Ben & Jerry’s became a go-to source for the media’s coverage of the anti-rBGH campaign, effectively raining on Monsanto’s parade. And the movement effectively limited the hormone’s use. Only 17 percent of cows in the United States were being treated with rBGH in 2007, and every country in the European Union has banned it.
The rBGH campaign “went way, way out on a limb,” said Liz Bankowski, the company’s director of social mission in the 1990s. “It wasn’t going to increase our sales, and we took a huge risk by doing it. The only reason we did it was that it was the right thing to do. That is what made Ben & Jerry’s different from other companies.”

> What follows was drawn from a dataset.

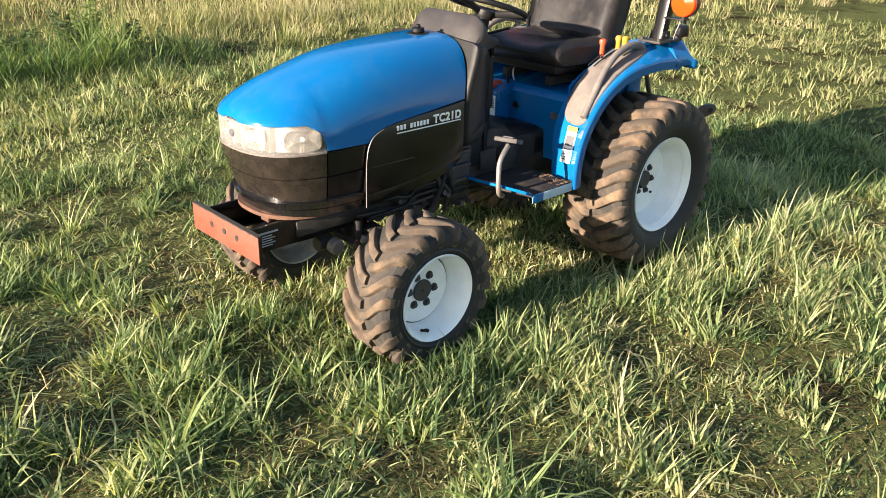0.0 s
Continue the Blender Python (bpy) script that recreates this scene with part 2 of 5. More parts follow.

When Unilever purchased Ben & Jerry’s in 2000, they signed detailed sale agreements that promised to continue the company’s unique three-part mission and its commitment to social activism. But the executive Unilever assigned to run their ice cream division did not respect the sale agreements, and for eight years, the independent Vermont-based board of directors charged with enforcing the agreements didn’t do much about it except grumble. When Unilever’s management changed, however, the board insisted that Unilever take the sale agreements seriously, even if that meant reducing profits. While they negotiated, the board also prepared a lawsuit and a public relations campaign that would draw public attention to their position. They almost went through with it, too. They were getting ready to attack their own company.
Fortunately, Unilever and Ben & Jerry’s settled on a new working relationship, the three-part-mission roared back to live, and the company has become a global leader in the movement for corporate social responsibility. But the independent board of directors remains unsatisfied, and Jeff Furman, their current chair, says that they never will be satisfied. The board’s role is to give Ben & Jerry’s the courage to take risks for non-financial reasons. They want Ben & Jerry’s to attack the root causes of poverty, injustice, and homophobia. That’s always risky, but it is also what gives the company its soul.